Cheap loans failing to prod spending
In theory, the lower interest rates set by the Fed should trickle down to consumers and small-business owners and encourage them to take advantage of cheaper loans on credit cards, homes and automobiles. It should also give consumers a fresh incentive to refinance their existing loans and spend those savings elsewhere, explains Jim Johannes, director of the Puelicher Center for Banking Education at the University of Wisconsin. “The only way the Fed can do this is to try to lower rates even more,” he says.
With this type of headache in the economy, the aspirin of monetary policy is not an overly effective remedy.
|— Don Dutkowsky |
The problem is that rates are already as low as they can go and consumers still aren’t spending. “The economy is going nowhere for the most part because consumers aren’t borrowing,” says Johannes. That’s making it harder for businesses to expand and hire new workers because they can’t depend on a steady stream of customers.
Private-sector employers added just 163,000 jobs from June to July, according to the National Employment Report released Wednesday by payroll provider ADP. That’s significantly more than was forecast, say ADP analysts, but still well below what’s needed to push the economy forward at a faster rate.
Consumer spending, in turn, remained flat in June after declining the previous month, according to figures released Tuesday by the Commerce Department. The agency also reported that some groups’ incomes rose significantly at the beginning of the summer. However, retailers didn’t see a significant bump in sales as a result. Retail sales fell for the third straight month in June, according to the National Retail Federation, worrying retailers gearing up for back-to-school sales.
A problem for the Fed
The latest string of disappointing economic data underscores the significant challenges facing the Federal Reserve as it weighs what to do next. “The Federal Reserve, in some ways, has its back to the wall,” says Syracuse University’s Dutkowsky. “The federal funds rate is very close to zero. They can’t put that target down anymore.”
The Fed also can’t force consumers to spend as much as it would like to get the economy growing at a faster pace. “It takes more than low interest rates for consumers and businesses to make the decision to buy those big-ticket items,” he says.

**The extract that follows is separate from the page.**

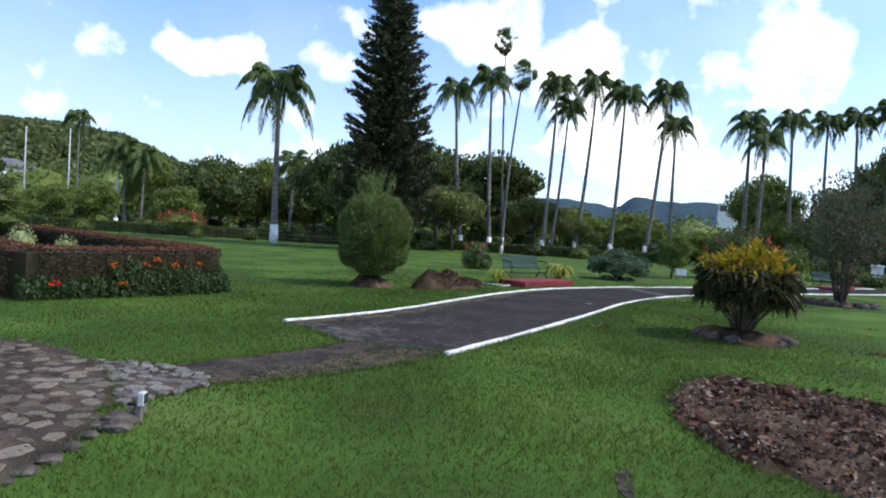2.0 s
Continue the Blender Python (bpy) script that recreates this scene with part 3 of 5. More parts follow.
# mulch bed and soil heap
def heap(name, label, category, outline, height, material, seed, grid=0.09, lumps=1.0, fray=0.0):
    xs = [p[0] for p in outline]
    ys = [p[1] for p in outline]
    gx, gy = np.arange(min(xs), max(xs), grid), np.arange(min(ys), max(ys), grid)
    X, Y = np.meshgrid(gx, gy)
    px, py = X.ravel(), Y.ravel()
    # distance to the outline
    dist = np.full(len(px), 1e9)
    for (x1, y1), (x2, y2) in zip(outline, outline[1:] + outline[:1]):
        dx, dy = x2 - x1, y2 - y1
        t = np.clip(((px - x1) * dx + (py - y1) * dy) / (dx * dx + dy * dy), 0, 1)
        dist = np.minimum(dist, np.hypot(px - x1 - t * dx, py - y1 - t * dy))
    dist = np.where(inside(px, py, outline), dist, -dist)
    if fray:
        dist = dist + fray * np.array([noise.noise((x * 1.3, y * 1.3, seed)) + 0.6 * noise.noise((x * 4.5, y * 4.5, seed)) for x, y in zip(px, py)])
    z = np.array([height(x, y, max(q, 0)) + lumps * (0.05 * noise.noise((x * 2.2, y * 2.2, seed)) + 0.035 * noise.noise((x * 6, y * 6, seed)) + 0.02 * noise.noise((x * 15, y * 15, seed))) for x, y, q in zip(px, py, dist)])
    z = np.where(dist < 0, -0.06, np.minimum(z, 0.012 + dist * 3.2))
    z = np.where((dist >= 0) & (z < 0.01), 0.01, z)
    n, m = len(gx), len(gy)
    keep = (dist > -grid * 1.6).reshape(m, n)
    F = [(j * n + i, j * n + i + 1, (j + 1) * n + i + 1, (j + 1) * n + i) for j in range(m - 1) for i in range(n - 1) if keep[j, i] and keep[j + 1, i] and keep[j, i + 1] and keep[j + 1, i + 1]]
    used = sorted({v for f in F for v in f})
    index = {v: k for k, v in enumerate(used)}
    me = mesh_of(name, [(px[v], py[v], z[v]) for v in used], [tuple(index[v] for v in f) for f in F], material, True)
    ob = thing(name, label, category, me=me)
    return ob, px[dist > 0.03], py[dist > 0.03], z[dist > 0.03]


def chips(name, label, parent, rng, x, y, z, count, size, material, lift=0.012):
    i = rng.integers(0, len(x), count)
    c = np.stack([x[i], y[i], z[i] + lift * rng.random(count)], 1) + rng.normal(size=(count, 3)) * [0.05, 0.05, 0.006]
    d = rng.normal(size=(count, 3)) * [1, 1, 0.45]
    ob = part(name, poly_mesh(name, leaves(rng, c, d, size, size * 0.55), material), parent, label)
    return tagged(ob, kind="stuff")


def build_beds():
    rng = np.random.default_rng(5)
    ob, x, y, z = heap("mulch_bed", "long planting bed of reddish-brown bark mulch in lawn", "flower bed", BED, lambda x, y, q: 0.015 + 0.09 * min(q, 0.8), M_SOIL, 3.0, 0.07, 1.7, 0.22)
    chips("bark_litter", "reddish-brown bark chips and dead leaves", ob, rng, x, y, z, 15000, 0.05, M_CHIP, 0.02)
    clump = np.array([noise.noise((p * 1.8, q * 1.8, 12.0)) for p, q in zip(x, y)]) > 0.02
    chips("dead_leaf_litter", "larger curled dead leaves and bark", ob, rng, x[clump], y[clump], z[clump], 3800, 0.10, M_CHIP, 0.05)
    r = random.Random(9)
    for k in range(44):
        i = r.randrange(len(x))
        me_rock = rock("pale grey stone lying in the mulch bed", x[i], y[i], r.uniform(0.02, 0.06), r, 0.6, "stone")
        me_rock.location.z = z[i] - 0.005
        me_rock.data.materials[0] = M_STONE
    out = [(-11.40, 17.65), (-11.50, 18.20), (-11.20, 18.80), (-10.70, 19.40), (-10.35, 20.00), (-10.00, 20.15), (-9.90, 19.70), (-10.15, 19.00), (-10.45, 18.30), (-10.75, 17.80), (-11.10, 17.50)]
    hill = lambda x, y, q: 0.46 * math.exp(-((x + 11.00) ** 2 + (y - 18.15) ** 2) / 0.22) + 0.30 * math.exp(-((x + 10.75) ** 2 + (y - 17.85) ** 2) / 0.06) + 0.44 * math.exp(-((x + 10.65) ** 2 + (y - 18.85) ** 2) / 0.16) + 0.26 * math.exp(-((x + 10.30) ** 2 + (y - 19.55) ** 2) / 0.14) + 0.05
    ob, x, y, z = heap("earth_mound", "heap of dug brown soil and dead leaves on lawn", "soil heap", out, hill, M_SOIL, 8.0, 0.04, 2.2)
    sel = (y > 18.5)
    chips("dead_leaves", "dry reddish-brown leaf litter", ob, rng, x[sel], y[sel], z[sel], 2600, 0.085, M_CHIP, 0.05)
    sel = ~sel
    chips("loose_soil", "", ob, rng, x[sel], y[sel], z[sel], 1500, 0.05, M_SOIL, 0.02)


build_beds()


def soil_ring(parent, radius, height, seed):
    pr = [(0.0, height), (radius * 0.3, height * 1.05), (radius * 0.5, height * 0.8), (radius * 0.65, height * 0.75), (radius * 0.8, height * 0.45), (radius * 0.92, height * 0.25), (radius * 1.06, 0.006), (radius * 1.08, -0.05)]
    return part("soil_mound", lathe("soil_mound", pr, M_SOIL, 40, 0.2), parent, "bare brown earth round the stem")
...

That’s especially true when the country’s economic future is so uncertain. “In a slow economy, people and businesses are reluctant to make those big-ticket purchases that these low interest rates are trying to attract,” adds Dutkowsky, because they are thinking about their own self-interest.
Taking out a loan involves a great deal of risk and uncertainty, he explains. For example, you might lose your job, but you’re still on the hook for the credit card balance you racked up when you thought you had a steady income. “If you’re not confident about the future state of your household or business, this is not the time to extend yourself into the type of spending that would entail this type of borrowing.”
The economy is going nowhere for the most part because consumers aren’t borrowing.
|— Jim Johannes |
University of Wisconsin
Banks also make it harder for consumers to spend a significant amount because they are keeping a tight rein on the amount they lend. “Anecdotal evidence seems to indicate that banks have a lot of money to lend, but they only want to lend to triple-A consumers and businesses,” says the University of Delaware’s Butkiewicz. “That’s really holding things back.”
Banks are also contending with significantly more regulation, says Butkiewicz, which slows them down and makes them less willing to take bigger risks. “The comparison I do for my students is, I always ask them, ‘How do people drive after they’re received a speeding ticket?'” says Butkiewicz. “The answer is they drive a little cautiously.” Bankers got a big speeding ticket in the form of tighter regulations after the financial crisis of 2008 and are likely to remain cautious going forward.
“It’s a little bit of a Catch-22,” he adds. Banks will likely open their doors wider to new borrowers once the economy significantly improves. However, “until things improve, they aren’t going to open the doors much,” he says.
That said, not all economists think that lending to consumers with lower credit scores will do the trick. “Some people have mentioned that the Fed should incent banks to lend more, but making loans that won’t get repaid won’t really help anything,” says the University of Wisconsin’s Johannes. “So they are in a real pickle and as the textbooks say ‘are pushing on a string.’ They are in a difficult situation caused by so many structural imbalances in the economy.”
No new stimulus — for now
The Fed also voted Wednesday to keep monetary policy as is and not inject more stimulus into the economy in the form of additional quantitative easing and other types of Fed programs. However, Bernanke has made clear that additional measures are still on the table.
Several economists have called for the Fed to do more to help prop up the flagging economy. However, many others argue that there’s not much more the Fed can do. “Ben Bernanke is an excellent economist,” says Syracuse’s Dutkowsky. “He’s kind of aware that monetary policy may be able to do a little more, but not a whole lot.”
That’s especially true, he says, since the Fed is dealing with the aftermath of a financial services recession that historically takes longer to recover from and doesn’t respond to this type of policy as effectively. “The Fed is just about out of bullets for this type of economy,” says Dutkowsky. “Interest rates are already at record lows and Fed policy and monetary policy relies on borrowing and lending and that is not working right now.”
“With this type of headache in the economy, the aspirin of monetary policy is not an overly effective remedy,” he adds.